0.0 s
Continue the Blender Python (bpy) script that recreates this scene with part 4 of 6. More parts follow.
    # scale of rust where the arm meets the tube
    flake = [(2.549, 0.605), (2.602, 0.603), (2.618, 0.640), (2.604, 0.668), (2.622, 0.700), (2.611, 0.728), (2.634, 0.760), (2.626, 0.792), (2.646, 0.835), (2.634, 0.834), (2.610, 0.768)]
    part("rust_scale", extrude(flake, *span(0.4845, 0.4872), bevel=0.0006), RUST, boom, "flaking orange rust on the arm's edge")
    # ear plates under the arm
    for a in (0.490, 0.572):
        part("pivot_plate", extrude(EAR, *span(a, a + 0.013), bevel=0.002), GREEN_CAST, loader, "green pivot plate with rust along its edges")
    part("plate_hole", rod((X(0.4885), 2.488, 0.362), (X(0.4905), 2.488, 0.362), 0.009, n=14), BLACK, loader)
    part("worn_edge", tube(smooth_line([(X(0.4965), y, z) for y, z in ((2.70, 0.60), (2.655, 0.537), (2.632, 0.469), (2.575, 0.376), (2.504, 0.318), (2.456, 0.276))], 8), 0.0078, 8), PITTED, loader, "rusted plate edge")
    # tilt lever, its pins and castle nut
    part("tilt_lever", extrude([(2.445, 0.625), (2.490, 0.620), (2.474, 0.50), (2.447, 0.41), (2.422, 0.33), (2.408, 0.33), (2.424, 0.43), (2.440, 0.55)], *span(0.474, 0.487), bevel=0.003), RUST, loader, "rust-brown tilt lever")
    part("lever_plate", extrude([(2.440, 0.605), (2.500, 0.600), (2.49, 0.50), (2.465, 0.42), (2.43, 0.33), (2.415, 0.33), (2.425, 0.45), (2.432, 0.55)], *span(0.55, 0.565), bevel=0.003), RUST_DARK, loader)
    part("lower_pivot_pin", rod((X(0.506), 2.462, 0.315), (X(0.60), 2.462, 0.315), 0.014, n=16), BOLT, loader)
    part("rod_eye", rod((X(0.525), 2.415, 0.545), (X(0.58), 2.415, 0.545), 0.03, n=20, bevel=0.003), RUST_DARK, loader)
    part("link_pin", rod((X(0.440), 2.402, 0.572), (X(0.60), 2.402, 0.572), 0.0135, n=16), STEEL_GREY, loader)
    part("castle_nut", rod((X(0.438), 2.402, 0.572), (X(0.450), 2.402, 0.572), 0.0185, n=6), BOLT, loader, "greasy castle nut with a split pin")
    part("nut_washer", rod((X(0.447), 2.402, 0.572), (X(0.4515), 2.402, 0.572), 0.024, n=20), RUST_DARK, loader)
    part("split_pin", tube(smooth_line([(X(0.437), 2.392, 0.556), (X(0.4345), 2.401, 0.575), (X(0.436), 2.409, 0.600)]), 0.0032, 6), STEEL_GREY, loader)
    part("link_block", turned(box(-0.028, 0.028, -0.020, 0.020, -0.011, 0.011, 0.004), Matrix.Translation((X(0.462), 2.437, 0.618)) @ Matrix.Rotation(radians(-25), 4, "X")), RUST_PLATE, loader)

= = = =

List every line above that holds the word "with".

Continue the Blender Python (bpy) script that recreates this scene with part 4 of 6. More parts follow.
        part("pivot_plate", extrude(EAR, *span(a, a + 0.013), bevel=0.002), GREEN_CAST, loader, "green pivot plate with rust along its edges")
    part("castle_nut", rod((X(0.438), 2.402, 0.572), (X(0.450), 2.402, 0.572), 0.0185, n=6), BOLT, loader, "greasy castle nut with a split pin")